David Lynch aime construire des prototypes, imaginer LE film charnière qui n’existerait que pour être l’initiateur d’une tendance, le fer de lance d’un genre. C’est gonflé, mais le talent peut éponger l’ego de la démarche. Comme il avait voulu réévaluer le road-movie (Wild at Heart), le film noir du futur (Lost Highway), le voici à vouloir faire entrer dans une bouteille Hollywood-à-l’heure-du-XXIe siècle. On se souviendra toujours de Chinatown pour L.A.: voici Mulholland Drive pour Tinseltown, grandeurs et décrépitudes au programme. Bien qu’on puisse toujours trouver mille interprétations aux fantasmagories lynchiennes, l’unité hollywoodienne de Mulholland Drive est évidente, autant dans les personnages que dans la structure, hachurée à souhait pour faire ressentir et ressortir les vibratos de cette ville. Qu’aurait été Hollywood sans une blonde ingénue en twin-set (Naomi Watts); une brune femme fatale (Laura Elena Harring); un réalisateur au goût du jour (Justin Theroux); une étoile ternie (Ann Miller); un mafieux qui tire des ficelles (Dan Hedaya); une chanteuse latino; un cow-boy et un nain? Les personnages s’articulent autour de scènes-clés, et surtout autour des deux jeunes femmes, composite bipolaire de l’actrice hollywoodienne. Au coeur de ce fantasme outrageusement cliché, le corps et le jeu sont les deux atouts majeurs, et les pivots du film: la scène de cul et l’audition sont donc particulièrement soignées. L’audition est d’ores et déjà une scène d’anthologie, et Naomi Watts est surprenante. Quant à la scène de lit, c’est du très chaud. À moins que l’érotisme ne soit maintenant si rare au cinéma qu’on se mette à papillonner dès que les choses sont bien mises en scène…

Hollywood selon Lynch se répercute dans les dingos de passage, les flashs instantanés (c’est quoi, ce monstre noir qui vient nous angoisser au détour d’un diner?), et dans toute la construction du film, jusque dans les moindres détails. On comprend avec la blonde Betty, Alice au pays des mille et une nuits dès sa rencontre avec la brune Rita, que l’on va tomber derrière le miroir. On va basculer dans le puits qui aspire toutes les envies. Théâtre miteux, soirées fantasques, tourbillon où la pensée ordonnée et la moralité (oui, oui) se désagrègent. Le rêve de Betty devient un cauchemar, un vrai. Sans logique, ni soutien, on coule dans la vase, l’ambiance gommeuse où rien n’est fluide (surtout pas les gouttes de mercure en gros plan). Ça sent la fin de party perpétuelle, le fond de cendrier au petit matin, le malsain baroque. On perd les pédales; et Lynch n’en finit plus de saturer l’écran avec une surenchère de métaphores de plus en plus opaques. Une clé bleue, des petits bonshommes sous la porte et autres indices à la Lewis Caroll sont dignes d’intérêt. À nous de trouver lequel… Comme ceux qui veulent dénoncer la violence par la violence, Lynch fait le tableau du vide par le vide. Hollywood, ce grand vortex où l’on peut se perdre? Nous nous y perdrons aussi. C’est très beau, voluptueux et hyper chargé, mais ça reste une fenêtre ouverte sur un grand vide.
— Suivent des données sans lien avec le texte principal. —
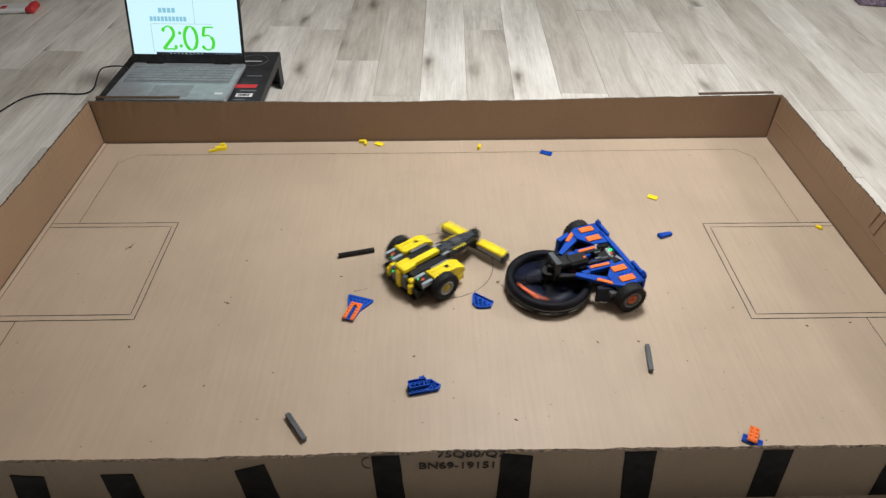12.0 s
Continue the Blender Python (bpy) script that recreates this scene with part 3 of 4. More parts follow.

Vous me direz que la satisfaction des sens n’est pas si commune, qu’on peut bénir ce créateur d’ambiances, un des seuls capables de faire rêver et de flanquer la trouille à une armée de spectateurs endurcis (saluons encore une fois la musique de Badalamenti). Mais si l’on veut bien monter à bord du train fantôme encore une fois, ce n’est cependant plus la peine de pousser de hauts cris…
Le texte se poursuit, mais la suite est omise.